**TASK REQUIREMENTS**: Reproduce this listing in full.

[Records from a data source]
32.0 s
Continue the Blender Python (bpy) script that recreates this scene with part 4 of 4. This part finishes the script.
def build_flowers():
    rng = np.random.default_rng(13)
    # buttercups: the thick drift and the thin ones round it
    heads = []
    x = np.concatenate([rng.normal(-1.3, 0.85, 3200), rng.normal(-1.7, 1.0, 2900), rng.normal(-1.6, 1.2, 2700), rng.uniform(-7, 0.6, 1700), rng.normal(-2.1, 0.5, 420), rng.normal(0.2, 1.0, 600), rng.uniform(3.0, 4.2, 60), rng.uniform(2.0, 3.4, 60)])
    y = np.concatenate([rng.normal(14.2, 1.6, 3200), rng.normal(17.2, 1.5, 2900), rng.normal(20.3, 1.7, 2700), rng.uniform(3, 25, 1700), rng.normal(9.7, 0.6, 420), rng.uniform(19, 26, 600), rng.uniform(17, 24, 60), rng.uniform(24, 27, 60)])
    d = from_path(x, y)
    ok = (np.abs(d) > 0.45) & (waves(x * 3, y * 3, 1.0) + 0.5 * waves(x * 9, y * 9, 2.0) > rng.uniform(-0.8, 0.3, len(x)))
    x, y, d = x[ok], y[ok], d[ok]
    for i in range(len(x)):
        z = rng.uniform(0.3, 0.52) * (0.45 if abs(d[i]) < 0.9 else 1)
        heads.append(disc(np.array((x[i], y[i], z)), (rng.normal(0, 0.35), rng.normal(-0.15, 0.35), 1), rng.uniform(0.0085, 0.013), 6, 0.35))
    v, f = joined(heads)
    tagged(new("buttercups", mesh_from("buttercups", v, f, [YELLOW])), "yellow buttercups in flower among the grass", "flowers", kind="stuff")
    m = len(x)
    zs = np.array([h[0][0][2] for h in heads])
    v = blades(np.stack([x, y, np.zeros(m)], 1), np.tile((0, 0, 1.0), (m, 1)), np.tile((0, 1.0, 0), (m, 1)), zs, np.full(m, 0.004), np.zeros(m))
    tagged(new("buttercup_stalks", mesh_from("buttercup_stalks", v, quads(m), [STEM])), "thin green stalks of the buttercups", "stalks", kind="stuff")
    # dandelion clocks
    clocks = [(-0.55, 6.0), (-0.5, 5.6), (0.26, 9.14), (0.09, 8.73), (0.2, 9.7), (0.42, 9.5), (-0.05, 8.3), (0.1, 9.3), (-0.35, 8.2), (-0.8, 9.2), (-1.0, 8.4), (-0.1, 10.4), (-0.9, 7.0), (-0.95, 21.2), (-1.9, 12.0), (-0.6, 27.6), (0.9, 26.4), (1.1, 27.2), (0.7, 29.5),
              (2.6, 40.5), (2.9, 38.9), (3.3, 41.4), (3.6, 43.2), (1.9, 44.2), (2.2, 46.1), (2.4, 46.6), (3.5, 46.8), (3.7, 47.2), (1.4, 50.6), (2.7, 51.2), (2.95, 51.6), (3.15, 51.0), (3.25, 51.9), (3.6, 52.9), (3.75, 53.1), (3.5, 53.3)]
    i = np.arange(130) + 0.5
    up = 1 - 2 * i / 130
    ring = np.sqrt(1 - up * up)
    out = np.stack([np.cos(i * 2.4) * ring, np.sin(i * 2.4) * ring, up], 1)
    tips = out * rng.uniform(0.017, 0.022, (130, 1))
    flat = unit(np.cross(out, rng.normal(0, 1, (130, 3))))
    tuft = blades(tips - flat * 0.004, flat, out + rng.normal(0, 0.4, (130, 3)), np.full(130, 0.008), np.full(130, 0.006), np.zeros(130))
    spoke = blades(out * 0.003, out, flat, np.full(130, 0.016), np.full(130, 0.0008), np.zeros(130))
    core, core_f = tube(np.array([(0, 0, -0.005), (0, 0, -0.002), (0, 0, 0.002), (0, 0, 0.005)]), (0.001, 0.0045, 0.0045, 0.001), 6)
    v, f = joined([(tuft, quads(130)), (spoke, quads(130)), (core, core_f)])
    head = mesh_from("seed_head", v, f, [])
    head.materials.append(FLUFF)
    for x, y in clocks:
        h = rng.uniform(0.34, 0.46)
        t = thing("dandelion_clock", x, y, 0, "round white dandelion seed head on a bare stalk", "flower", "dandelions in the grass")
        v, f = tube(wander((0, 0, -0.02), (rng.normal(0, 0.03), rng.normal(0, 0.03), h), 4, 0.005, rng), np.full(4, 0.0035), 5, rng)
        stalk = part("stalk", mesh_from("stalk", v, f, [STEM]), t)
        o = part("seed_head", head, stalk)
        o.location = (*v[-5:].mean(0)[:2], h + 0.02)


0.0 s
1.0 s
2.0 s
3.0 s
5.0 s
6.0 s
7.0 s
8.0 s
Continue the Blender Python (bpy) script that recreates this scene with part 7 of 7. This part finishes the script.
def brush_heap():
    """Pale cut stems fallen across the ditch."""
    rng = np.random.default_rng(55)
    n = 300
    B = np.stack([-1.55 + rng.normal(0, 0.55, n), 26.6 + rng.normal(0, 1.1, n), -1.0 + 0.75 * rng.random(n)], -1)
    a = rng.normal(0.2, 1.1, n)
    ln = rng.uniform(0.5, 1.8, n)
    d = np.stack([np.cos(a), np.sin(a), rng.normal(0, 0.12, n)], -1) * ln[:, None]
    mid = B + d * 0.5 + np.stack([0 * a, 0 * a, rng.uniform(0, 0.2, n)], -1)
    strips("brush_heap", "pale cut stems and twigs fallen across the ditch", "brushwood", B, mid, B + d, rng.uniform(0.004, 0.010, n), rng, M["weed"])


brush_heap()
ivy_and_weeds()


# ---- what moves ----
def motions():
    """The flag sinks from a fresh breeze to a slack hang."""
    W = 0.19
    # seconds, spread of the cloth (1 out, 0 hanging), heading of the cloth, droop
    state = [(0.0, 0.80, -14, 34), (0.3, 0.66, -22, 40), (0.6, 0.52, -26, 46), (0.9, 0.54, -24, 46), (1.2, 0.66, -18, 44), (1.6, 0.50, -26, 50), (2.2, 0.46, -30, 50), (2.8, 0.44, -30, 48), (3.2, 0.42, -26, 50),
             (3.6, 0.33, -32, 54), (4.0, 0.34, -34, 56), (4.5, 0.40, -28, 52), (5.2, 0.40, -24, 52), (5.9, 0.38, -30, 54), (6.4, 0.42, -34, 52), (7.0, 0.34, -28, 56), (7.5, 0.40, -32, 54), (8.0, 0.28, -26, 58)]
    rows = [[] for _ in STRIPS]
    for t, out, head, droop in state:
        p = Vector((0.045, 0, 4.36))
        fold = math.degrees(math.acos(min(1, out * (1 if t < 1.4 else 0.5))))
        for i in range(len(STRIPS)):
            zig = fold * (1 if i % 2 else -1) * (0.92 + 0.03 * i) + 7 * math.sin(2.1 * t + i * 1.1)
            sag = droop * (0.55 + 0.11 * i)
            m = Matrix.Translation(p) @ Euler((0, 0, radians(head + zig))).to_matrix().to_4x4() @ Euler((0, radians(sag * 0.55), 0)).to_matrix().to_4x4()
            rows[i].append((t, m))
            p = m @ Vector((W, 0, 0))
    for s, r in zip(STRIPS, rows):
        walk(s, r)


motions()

**PROBLEM SOLUTION**:
32.0 s
Continue the Blender Python (bpy) script that recreates this scene with part 4 of 4. This part finishes the script.
def build_flowers():
    rng = np.random.default_rng(13)
    # buttercups: the thick drift and the thin ones round it
    heads = []
    x = np.concatenate([rng.normal(-1.3, 0.85, 3200), rng.normal(-1.7, 1.0, 2900), rng.normal(-1.6, 1.2, 2700), rng.uniform(-7, 0.6, 1700), rng.normal(-2.1, 0.5, 420), rng.normal(0.2, 1.0, 600), rng.uniform(3.0, 4.2, 60), rng.uniform(2.0, 3.4, 60)])
    y = np.concatenate([rng.normal(14.2, 1.6, 3200), rng.normal(17.2, 1.5, 2900), rng.normal(20.3, 1.7, 2700), rng.uniform(3, 25, 1700), rng.normal(9.7, 0.6, 420), rng.uniform(19, 26, 600), rng.uniform(17, 24, 60), rng.uniform(24, 27, 60)])
    d = from_path(x, y)
    ok = (np.abs(d) > 0.45) & (waves(x * 3, y * 3, 1.0) + 0.5 * waves(x * 9, y * 9, 2.0) > rng.uniform(-0.8, 0.3, len(x)))
    x, y, d = x[ok], y[ok], d[ok]
    for i in range(len(x)):
        z = rng.uniform(0.3, 0.52) * (0.45 if abs(d[i]) < 0.9 else 1)
        heads.append(disc(np.array((x[i], y[i], z)), (rng.normal(0, 0.35), rng.normal(-0.15, 0.35), 1), rng.uniform(0.0085, 0.013), 6, 0.35))
    v, f = joined(heads)
    tagged(new("buttercups", mesh_from("buttercups", v, f, [YELLOW])), "yellow buttercups in flower among the grass", "flowers", kind="stuff")
    m = len(x)
    zs = np.array([h[0][0][2] for h in heads])
    v = blades(np.stack([x, y, np.zeros(m)], 1), np.tile((0, 0, 1.0), (m, 1)), np.tile((0, 1.0, 0), (m, 1)), zs, np.full(m, 0.004), np.zeros(m))
    tagged(new("buttercup_stalks", mesh_from("buttercup_stalks", v, quads(m), [STEM])), "thin green stalks of the buttercups", "stalks", kind="stuff")
    # dandelion clocks
    clocks = [(-0.55, 6.0), (-0.5, 5.6), (0.26, 9.14), (0.09, 8.73), (0.2, 9.7), (0.42, 9.5), (-0.05, 8.3), (0.1, 9.3), (-0.35, 8.2), (-0.8, 9.2), (-1.0, 8.4), (-0.1, 10.4), (-0.9, 7.0), (-0.95, 21.2), (-1.9, 12.0), (-0.6, 27.6), (0.9, 26.4), (1.1, 27.2), (0.7, 29.5),
              (2.6, 40.5), (2.9, 38.9), (3.3, 41.4), (3.6, 43.2), (1.9, 44.2), (2.2, 46.1), (2.4, 46.6), (3.5, 46.8), (3.7, 47.2), (1.4, 50.6), (2.7, 51.2), (2.95, 51.6), (3.15, 51.0), (3.25, 51.9), (3.6, 52.9), (3.75, 53.1), (3.5, 53.3)]
    i = np.arange(130) + 0.5
    up = 1 - 2 * i / 130
    ring = np.sqrt(1 - up * up)
    out = np.stack([np.cos(i * 2.4) * ring, np.sin(i * 2.4) * ring, up], 1)
    tips = out * rng.uniform(0.017, 0.022, (130, 1))
    flat = unit(np.cross(out, rng.normal(0, 1, (130, 3))))
    tuft = blades(tips - flat * 0.004, flat, out + rng.normal(0, 0.4, (130, 3)), np.full(130, 0.008), np.full(130, 0.006), np.zeros(130))
    spoke = blades(out * 0.003, out, flat, np.full(130, 0.016), np.full(130, 0.0008), np.zeros(130))
    core, core_f = tube(np.array([(0, 0, -0.005), (0, 0, -0.002), (0, 0, 0.002), (0, 0, 0.005)]), (0.001, 0.0045, 0.0045, 0.001), 6)
    v, f = joined([(tuft, quads(130)), (spoke, quads(130)), (core, core_f)])
    head = mesh_from("seed_head", v, f, [])
    head.materials.append(FLUFF)
    for x, y in clocks:
        h = rng.uniform(0.34, 0.46)
        t = thing("dandelion_clock", x, y, 0, "round white dandelion seed head on a bare stalk", "flower", "dandelions in the grass")
        v, f = tube(wander((0, 0, -0.02), (rng.normal(0, 0.03), rng.normal(0, 0.03), h), 4, 0.005, rng), np.full(4, 0.0035), 5, rng)
        stalk = part("stalk", mesh_from("stalk", v, f, [STEM]), t)
        o = part("seed_head", head, stalk)
        o.location = (*v[-5:].mean(0)[:2], h + 0.02)


0.0 s
1.0 s
2.0 s
3.0 s
5.0 s
6.0 s
7.0 s
8.0 s
Continue the Blender Python (bpy) script that recreates this scene with part 7 of 7. This part finishes the script.
def brush_heap():
    """Pale cut stems fallen across the ditch."""
    rng = np.random.default_rng(55)
    n = 300
    B = np.stack([-1.55 + rng.normal(0, 0.55, n), 26.6 + rng.normal(0, 1.1, n), -1.0 + 0.75 * rng.random(n)], -1)
    a = rng.normal(0.2, 1.1, n)
    ln = rng.uniform(0.5, 1.8, n)
    d = np.stack([np.cos(a), np.sin(a), rng.normal(0, 0.12, n)], -1) * ln[:, None]
    mid = B + d * 0.5 + np.stack([0 * a, 0 * a, rng.uniform(0, 0.2, n)], -1)
    strips("brush_heap", "pale cut stems and twigs fallen across the ditch", "brushwood", B, mid, B + d, rng.uniform(0.004, 0.010, n), rng, M["weed"])


brush_heap()
ivy_and_weeds()


# ---- what moves ----
def motions():
    """The flag sinks from a fresh breeze to a slack hang."""
    W = 0.19
    # seconds, spread of the cloth (1 out, 0 hanging), heading of the cloth, droop
    state = [(0.0, 0.80, -14, 34), (0.3, 0.66, -22, 40), (0.6, 0.52, -26, 46), (0.9, 0.54, -24, 46), (1.2, 0.66, -18, 44), (1.6, 0.50, -26, 50), (2.2, 0.46, -30, 50), (2.8, 0.44, -30, 48), (3.2, 0.42, -26, 50),
             (3.6, 0.33, -32, 54), (4.0, 0.34, -34, 56), (4.5, 0.40, -28, 52), (5.2, 0.40, -24, 52), (5.9, 0.38, -30, 54), (6.4, 0.42, -34, 52), (7.0, 0.34, -28, 56), (7.5, 0.40, -32, 54), (8.0, 0.28, -26, 58)]
    rows = [[] for _ in STRIPS]
    for t, out, head, droop in state:
        p = Vector((0.045, 0, 4.36))
        fold = math.degrees(math.acos(min(1, out * (1 if t < 1.4 else 0.5))))
        for i in range(len(STRIPS)):
            zig = fold * (1 if i % 2 else -1) * (0.92 + 0.03 * i) + 7 * math.sin(2.1 * t + i * 1.1)
            sag = droop * (0.55 + 0.11 * i)
            m = Matrix.Translation(p) @ Euler((0, 0, radians(head + zig))).to_matrix().to_4x4() @ Euler((0, radians(sag * 0.55), 0)).to_matrix().to_4x4()
            rows[i].append((t, m))
            p = m @ Vector((W, 0, 0))
    for s, r in zip(STRIPS, rows):
        walk(s, r)


motions()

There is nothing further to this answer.